La angustia de ciertos sectores sociales ante el tirón del bolso no es más que la cristalización de inseguridades y temores mucho más profundos. En Francia, el número de delitos de sangre permanece estable desde hace más de veinte años, y los delitos callejeros habían bajado un 5% en los últimos meses. El centro del problema está en otra parte: en el desamparo en que la ciudadanía se siente al ver en peligro la amplia protección social de que goza y a la que tiene derecho; en el desasosiego de las nuevas generaciones, que ya no pueden decir como sus padres que vivían mucho mejor que las anteriores; en la pérdida de los referentes culturales que estructuraban sus vidas que se desvanecen sin saber muy bien dónde están los recambios; en el descubrimiento de que ni siquiera Francia es lo que era y que no está muy claro quién defiende los intereses generales en esta Europa que sigue siendo por encima de todo un mercado; en la sensación de que los peligros se hacen globales y no se sabe por dónde pueden caer. Es todo esto lo que se proyecta contra el inmigrante y contra el chaval que roba la cartera o el teléfono móvil. Y son estas inseguridades -no todo el mundo tiene los recursos y potencialidades para lanzarse a tumba abierta a una lucha por el triunfo personal sin red, como exige la ideología dominante- las que hacen que la gente, a la vista de que ya nadie ofrece alternativas, se entregue en manos del populismo y del nacionalismo.
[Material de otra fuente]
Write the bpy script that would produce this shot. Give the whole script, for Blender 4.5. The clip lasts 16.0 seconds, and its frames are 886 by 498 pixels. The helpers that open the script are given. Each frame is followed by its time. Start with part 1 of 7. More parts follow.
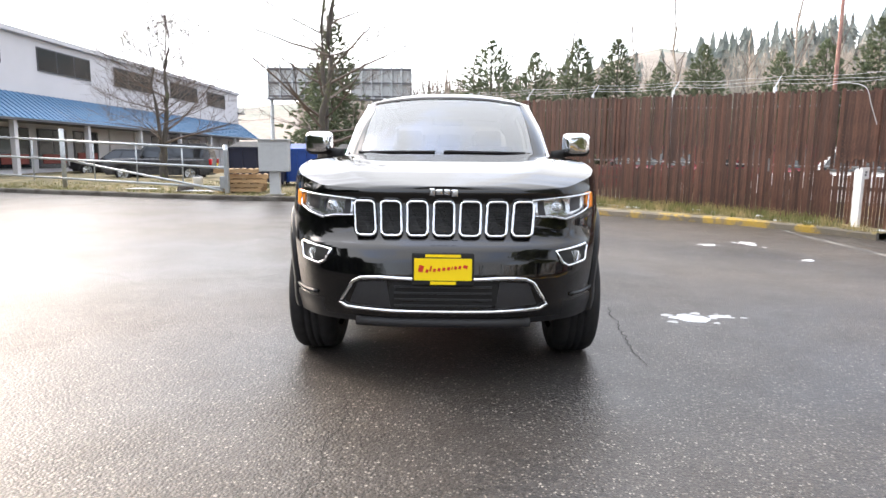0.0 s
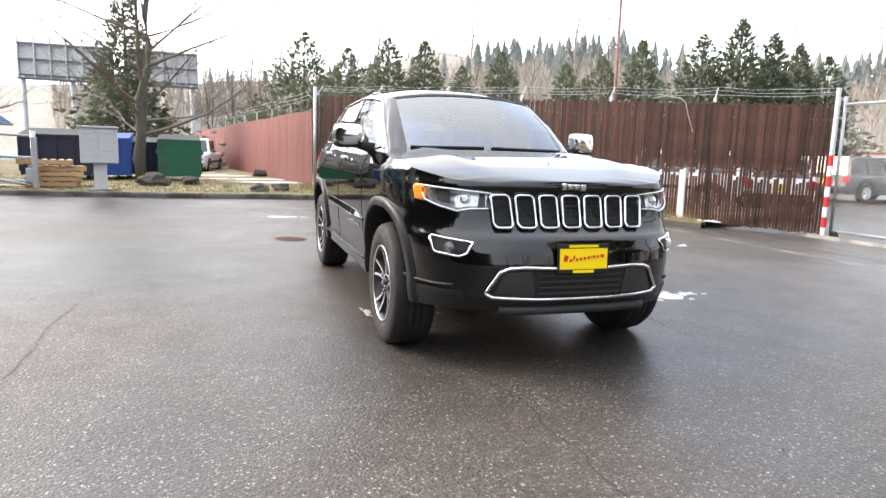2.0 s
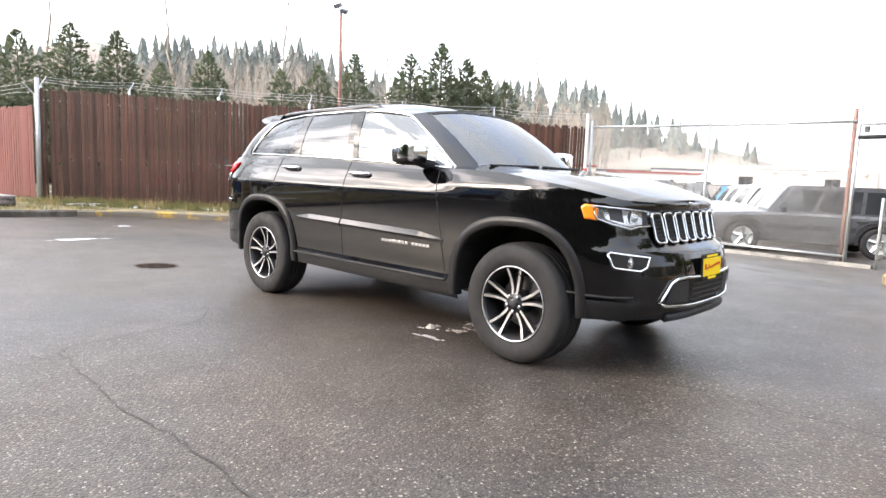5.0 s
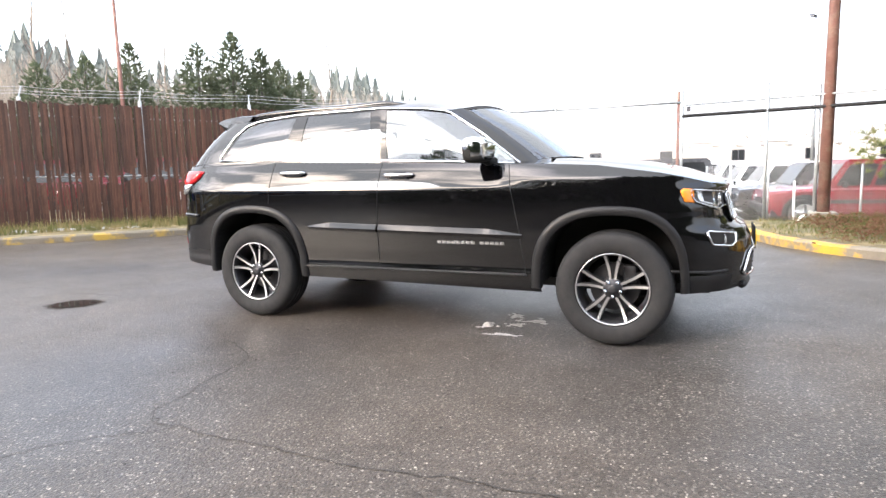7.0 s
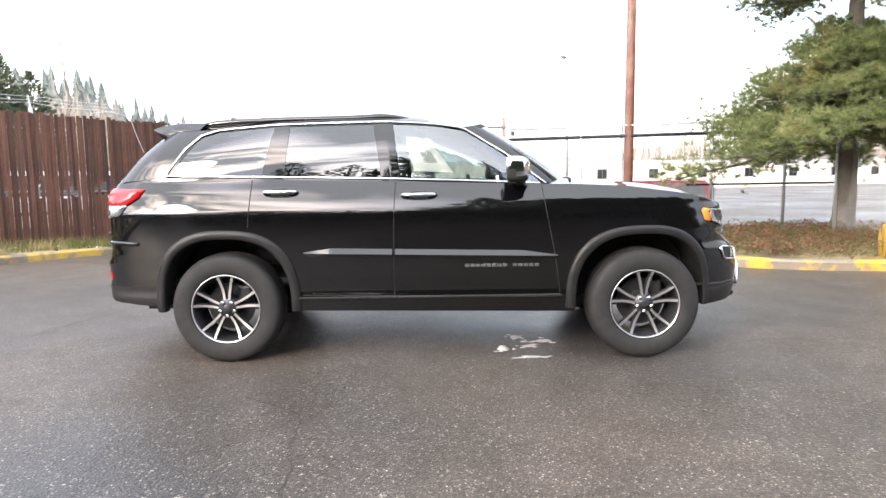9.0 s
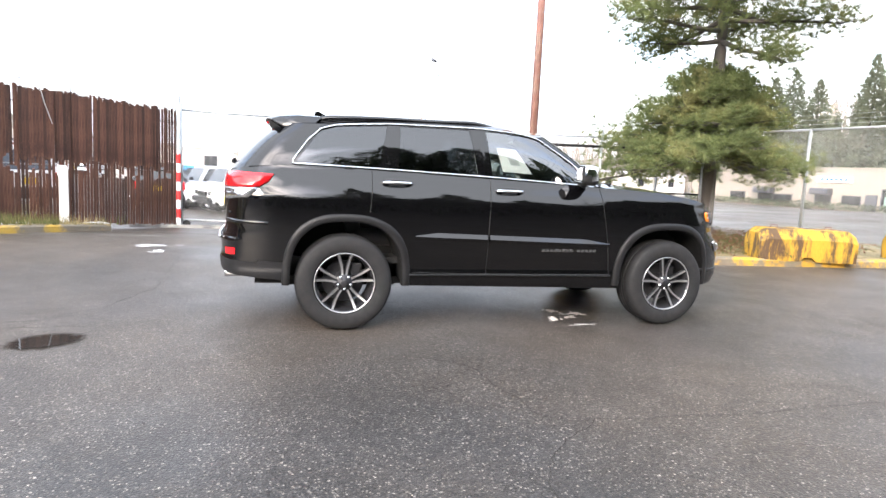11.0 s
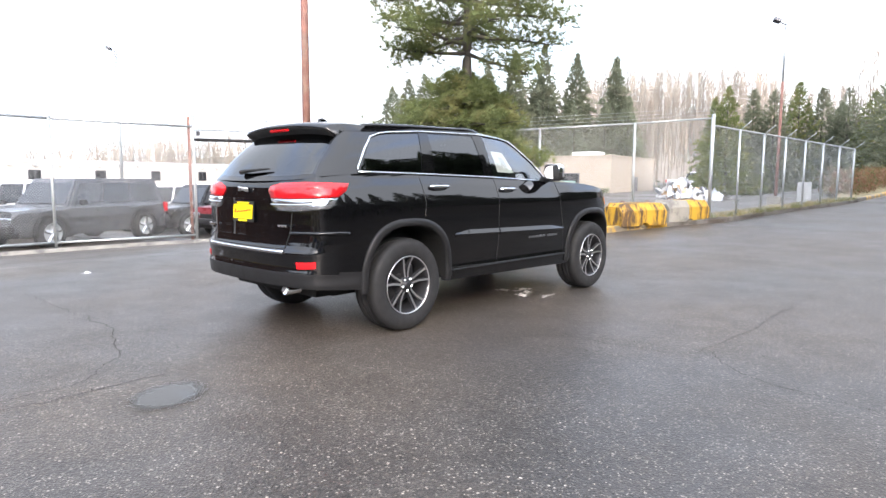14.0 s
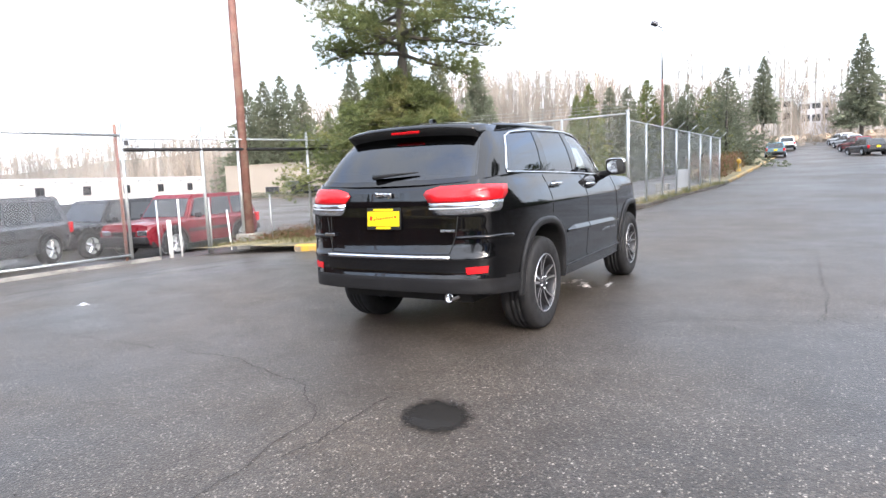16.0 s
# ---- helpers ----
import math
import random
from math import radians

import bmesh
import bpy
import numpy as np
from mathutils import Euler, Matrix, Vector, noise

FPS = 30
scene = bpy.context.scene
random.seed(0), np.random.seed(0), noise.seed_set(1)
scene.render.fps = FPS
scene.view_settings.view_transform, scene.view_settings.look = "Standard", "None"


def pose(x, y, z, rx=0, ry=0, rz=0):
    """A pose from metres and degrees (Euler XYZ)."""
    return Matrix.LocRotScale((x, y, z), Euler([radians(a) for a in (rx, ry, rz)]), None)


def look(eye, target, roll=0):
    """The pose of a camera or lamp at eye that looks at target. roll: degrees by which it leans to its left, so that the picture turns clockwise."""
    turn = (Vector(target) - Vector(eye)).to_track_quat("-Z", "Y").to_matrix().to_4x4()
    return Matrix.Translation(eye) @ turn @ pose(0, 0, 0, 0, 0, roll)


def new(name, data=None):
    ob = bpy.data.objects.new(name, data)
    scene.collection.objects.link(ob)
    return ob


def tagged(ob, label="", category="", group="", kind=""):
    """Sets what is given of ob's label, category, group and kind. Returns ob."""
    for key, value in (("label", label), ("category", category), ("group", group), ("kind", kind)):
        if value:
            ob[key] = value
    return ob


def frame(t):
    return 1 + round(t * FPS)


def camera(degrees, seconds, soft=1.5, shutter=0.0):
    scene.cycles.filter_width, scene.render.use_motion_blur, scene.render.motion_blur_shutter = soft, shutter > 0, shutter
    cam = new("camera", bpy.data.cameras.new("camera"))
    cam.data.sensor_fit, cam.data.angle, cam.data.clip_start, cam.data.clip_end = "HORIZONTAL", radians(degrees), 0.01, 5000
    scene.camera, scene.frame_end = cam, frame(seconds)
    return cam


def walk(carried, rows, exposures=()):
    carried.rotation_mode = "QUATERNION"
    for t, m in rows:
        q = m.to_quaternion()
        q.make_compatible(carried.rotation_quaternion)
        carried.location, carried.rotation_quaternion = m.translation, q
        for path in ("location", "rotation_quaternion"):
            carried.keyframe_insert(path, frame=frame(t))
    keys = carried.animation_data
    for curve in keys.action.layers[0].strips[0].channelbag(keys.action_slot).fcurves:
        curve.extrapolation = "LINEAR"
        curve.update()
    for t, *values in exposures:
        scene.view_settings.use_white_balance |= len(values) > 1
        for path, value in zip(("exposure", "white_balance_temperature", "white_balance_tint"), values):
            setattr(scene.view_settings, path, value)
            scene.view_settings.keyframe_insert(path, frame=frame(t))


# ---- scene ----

El euro parecía pasar impunemente: ahí están las resacas. La globalización ha metido al mundo por la vía totalitaria del 'todo es posible' y naturalmente ahora se pagan las consecuencias. Es una crisis de cambio, la segunda gran transformación, dicen algunos, que como todas ellas pasa por un desajuste en el equilibrio precario entre capitalismo y democracia. Éste -y el descrédito de la clase política- es probablemente el único puntos en común entre esta crisis y la de los años treinta. Por lo que quizá es más importante fijarnos en las diferencias: el bienestar de la ciudadanía es indudablemente mayor, aunque la aparición de bolsas de tercer mundo en el primero provoca angustia y desconcierto, pero sobre todo -y felizmente- en este momento no hay grandes promesas de absoluto que arrastren a las masas -ya fuera en nombre de Dios, de la clase, de la raza o de la historia-, con lo cual no es el totalitarismo la amenaza, sino la destrucción de la democracia por dentro, por el trabajo roedor del populismo y el nacionalismo. De ahí los desconcertantes comportamientos políticos de la ciudadanía europea: largos periodos presididos por la indiferencia son de pronto interrumpidos por súbitos movimientos kamikazes que parecen apuntar a la explosión del sistema.

Después del golpe volverá la indiferencia. Y con el paso de los meses, la izquierda seguirá sin entender por qué se le mueve el suelo -y buscando el modo de confundirse con la derecha para ganar elecciones- y la derecha seguirá parapetada en el ruido triunfante de la seguridad. La democracia se irá degradando. A nadie podrá extrañar que los sobresaltos se hagan cada vez más frecuentes.